Word for word, print each line of the listing below; pictures stay out.
===== INFORMATION SHOWN =====
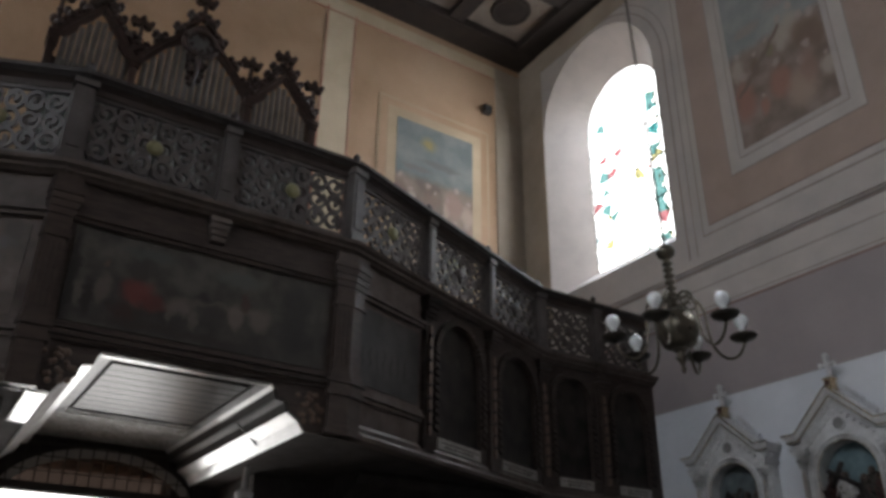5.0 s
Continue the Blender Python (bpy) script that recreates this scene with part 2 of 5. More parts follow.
SKIN, SKIN2, DIMRED = (0.1, 0.0818, 0.0701), (0.151, 0.122, 0.102), (0.0924, 0.0301, 0.0277)
P_ARCH = [
    figure_painting("dim_painting_a", DK, limb(-0.02, 0.3, 0.05, 0.1, 0.035, (0.06, 0.05, 0.044), 4) + limb(-0.13, 0.1, -0.05, -0.02, 0.022, SKIN) + limb(-0.12, -0.08, 0.04, -0.22, 0.02, SKIN, 4) + [(0.04, 0.03, 0.06, 0.09, (0.055, 0.048, 0.043))], seed=1),
    figure_painting("dim_painting_b", DK, limb(0.17, 0.12, 0.05, -0.02, 0.024, SKIN, 4) + limb(0.05, -0.02, -0.12, -0.1, 0.02, SKIN, 4) + [(0.0, 0.32, 0.11, 0.06, (0.045, 0.041, 0.039)), (0.03, 0.18, 0.04, 0.05, SKIN), (0.0, -0.17, 0.06, 0.07, DIMRED), (-0.06, -0.3, 0.03, 0.08, DIMRED)], seed=2),
    figure_painting("dim_painting_c", DK, [(0.09, 0.3, 0.035, 0.05, SKIN2), (0.09, 0.16, 0.07, 0.12, (0.065, 0.045, 0.038)), (-0.05, 0.18, 0.06, 0.015, SKIN)] + limb(-0.03, 0.05, -0.04, -0.08, 0.018, SKIN2) + limb(0.15, 0.0, 0.12, -0.14, 0.016, SKIN2) + [(-0.12, -0.1, 0.04, 0.1, (0.05, 0.043, 0.04)), (0.05, -0.1, 0.07, 0.16, (0.04, 0.034, 0.031))], seed=3),
    figure_painting("dim_painting_d", DK, [(0.07, 0.24, 0.055, 0.055, SKIN2), (0.09, 0.1, 0.09, 0.1, (0.08, 0.062, 0.053)), (-0.07, 0.1, 0.04, 0.05, SKIN2), (-0.08, -0.06, 0.05, 0.12, (0.085, 0.05, 0.044)), (-0.1, -0.2, 0.045, 0.09, DIMRED), (0.08, -0.15, 0.12, 0.12, (0.05, 0.043, 0.04))] + limb(0.18, 0.12, 0.2, 0.0, 0.022, SKIN2) + limb(0.0, 0.1, 0.06, 0.18, 0.018, SKIN2) + limb(-0.12, -0.28, -0.2, -0.36, 0.018, SKIN2), seed=4),
    figure_painting("dim_painting_e", DK, [(0.0, 0.1, 0.1, 0.2, (0.034, 0.028, 0.025)), (0.03, 0.25, 0.04, 0.05, (0.045, 0.037, 0.032))], seed=5),
]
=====
# TASK RESULT:
5.0 s
Continue the Blender Python (bpy) script that recreates this scene with part 2 of 5. More parts follow.
SKIN, SKIN2, DIMRED = (0.1, 0.0818, 0.0701), (0.151, 0.122, 0.102), (0.0924, 0.0301, 0.0277)
P_ARCH = [
    figure_painting("dim_painting_a", DK, limb(-0.02, 0.3, 0.05, 0.1, 0.035, (0.06, 0.05, 0.044), 4) + limb(-0.13, 0.1, -0.05, -0.02, 0.022, SKIN) + limb(-0.12, -0.08, 0.04, -0.22, 0.02, SKIN, 4) + [(0.04, 0.03, 0.06, 0.09, (0.055, 0.048, 0.043))], seed=1),
    figure_painting("dim_painting_b", DK, limb(0.17, 0.12, 0.05, -0.02, 0.024, SKIN, 4) + limb(0.05, -0.02, -0.12, -0.1, 0.02, SKIN, 4) + [(0.0, 0.32, 0.11, 0.06, (0.045, 0.041, 0.039)), (0.03, 0.18, 0.04, 0.05, SKIN), (0.0, -0.17, 0.06, 0.07, DIMRED), (-0.06, -0.3, 0.03, 0.08, DIMRED)], seed=2),
    figure_painting("dim_painting_c", DK, [(0.09, 0.3, 0.035, 0.05, SKIN2), (0.09, 0.16, 0.07, 0.12, (0.065, 0.045, 0.038)), (-0.05, 0.18, 0.06, 0.015, SKIN)] + limb(-0.03, 0.05, -0.04, -0.08, 0.018, SKIN2) + limb(0.15, 0.0, 0.12, -0.14, 0.016, SKIN2) + [(-0.12, -0.1, 0.04, 0.1, (0.05, 0.043, 0.04)), (0.05, -0.1, 0.07, 0.16, (0.04, 0.034, 0.031))], seed=3),
    figure_painting("dim_painting_d", DK, [(0.07, 0.24, 0.055, 0.055, SKIN2), (0.09, 0.1, 0.09, 0.1, (0.08, 0.062, 0.053)), (-0.07, 0.1, 0.04, 0.05, SKIN2), (-0.08, -0.06, 0.05, 0.12, (0.085, 0.05, 0.044)), (-0.1, -0.2, 0.045, 0.09, DIMRED), (0.08, -0.15, 0.12, 0.12, (0.05, 0.043, 0.04))] + limb(0.18, 0.12, 0.2, 0.0, 0.022, SKIN2) + limb(0.0, 0.1, 0.06, 0.18, 0.018, SKIN2) + limb(-0.12, -0.28, -0.2, -0.36, 0.018, SKIN2), seed=4),
    figure_painting("dim_painting_e", DK, [(0.0, 0.1, 0.1, 0.2, (0.034, 0.028, 0.025)), (0.03, 0.25, 0.04, 0.05, (0.045, 0.037, 0.032))], seed=5),
]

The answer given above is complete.